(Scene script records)

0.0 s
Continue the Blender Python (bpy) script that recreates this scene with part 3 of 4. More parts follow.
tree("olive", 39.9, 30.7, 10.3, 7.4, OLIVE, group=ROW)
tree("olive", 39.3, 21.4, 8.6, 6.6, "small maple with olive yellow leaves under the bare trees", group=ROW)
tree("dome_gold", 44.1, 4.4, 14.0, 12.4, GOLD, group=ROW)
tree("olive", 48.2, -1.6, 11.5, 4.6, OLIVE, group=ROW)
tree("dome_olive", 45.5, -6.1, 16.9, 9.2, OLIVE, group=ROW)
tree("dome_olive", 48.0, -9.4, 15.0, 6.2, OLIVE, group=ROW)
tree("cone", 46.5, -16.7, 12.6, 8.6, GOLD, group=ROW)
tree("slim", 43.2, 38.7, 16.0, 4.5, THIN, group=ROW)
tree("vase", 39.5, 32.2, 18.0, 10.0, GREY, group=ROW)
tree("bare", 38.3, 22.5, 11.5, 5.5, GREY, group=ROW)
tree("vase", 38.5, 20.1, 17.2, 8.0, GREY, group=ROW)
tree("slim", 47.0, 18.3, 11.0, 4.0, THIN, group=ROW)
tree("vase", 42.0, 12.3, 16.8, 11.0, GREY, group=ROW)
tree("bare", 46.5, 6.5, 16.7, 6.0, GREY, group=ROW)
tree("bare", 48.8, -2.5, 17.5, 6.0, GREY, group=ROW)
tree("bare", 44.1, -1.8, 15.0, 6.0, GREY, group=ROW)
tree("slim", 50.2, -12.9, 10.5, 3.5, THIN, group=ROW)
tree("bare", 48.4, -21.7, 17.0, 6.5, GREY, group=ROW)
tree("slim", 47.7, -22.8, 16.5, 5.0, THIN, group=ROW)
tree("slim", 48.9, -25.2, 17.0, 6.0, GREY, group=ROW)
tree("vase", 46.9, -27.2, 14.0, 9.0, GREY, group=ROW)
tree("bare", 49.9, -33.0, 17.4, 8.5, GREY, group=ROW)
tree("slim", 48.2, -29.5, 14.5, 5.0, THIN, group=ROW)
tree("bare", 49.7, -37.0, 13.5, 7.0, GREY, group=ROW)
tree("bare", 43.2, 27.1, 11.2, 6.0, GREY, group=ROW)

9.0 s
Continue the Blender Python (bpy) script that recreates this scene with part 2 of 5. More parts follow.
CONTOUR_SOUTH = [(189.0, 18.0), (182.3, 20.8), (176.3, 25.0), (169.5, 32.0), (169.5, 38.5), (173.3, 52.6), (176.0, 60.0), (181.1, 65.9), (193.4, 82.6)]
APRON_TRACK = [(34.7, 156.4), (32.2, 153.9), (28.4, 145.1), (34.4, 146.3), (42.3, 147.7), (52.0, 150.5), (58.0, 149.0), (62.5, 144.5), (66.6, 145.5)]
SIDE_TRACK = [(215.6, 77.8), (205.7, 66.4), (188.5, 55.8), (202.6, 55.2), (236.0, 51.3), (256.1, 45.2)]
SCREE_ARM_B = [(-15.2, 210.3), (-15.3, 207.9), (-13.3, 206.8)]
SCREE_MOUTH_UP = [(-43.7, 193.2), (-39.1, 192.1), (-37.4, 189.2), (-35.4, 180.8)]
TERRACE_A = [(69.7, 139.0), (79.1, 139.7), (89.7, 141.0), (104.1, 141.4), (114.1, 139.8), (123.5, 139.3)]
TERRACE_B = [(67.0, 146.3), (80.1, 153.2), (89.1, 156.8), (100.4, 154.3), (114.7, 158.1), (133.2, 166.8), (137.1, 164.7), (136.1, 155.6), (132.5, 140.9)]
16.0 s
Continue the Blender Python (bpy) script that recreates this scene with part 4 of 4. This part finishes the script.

- TO DO
Your answer should be a single number: the count of lines in these records that hold the string "Blender".

- SOLUTION
3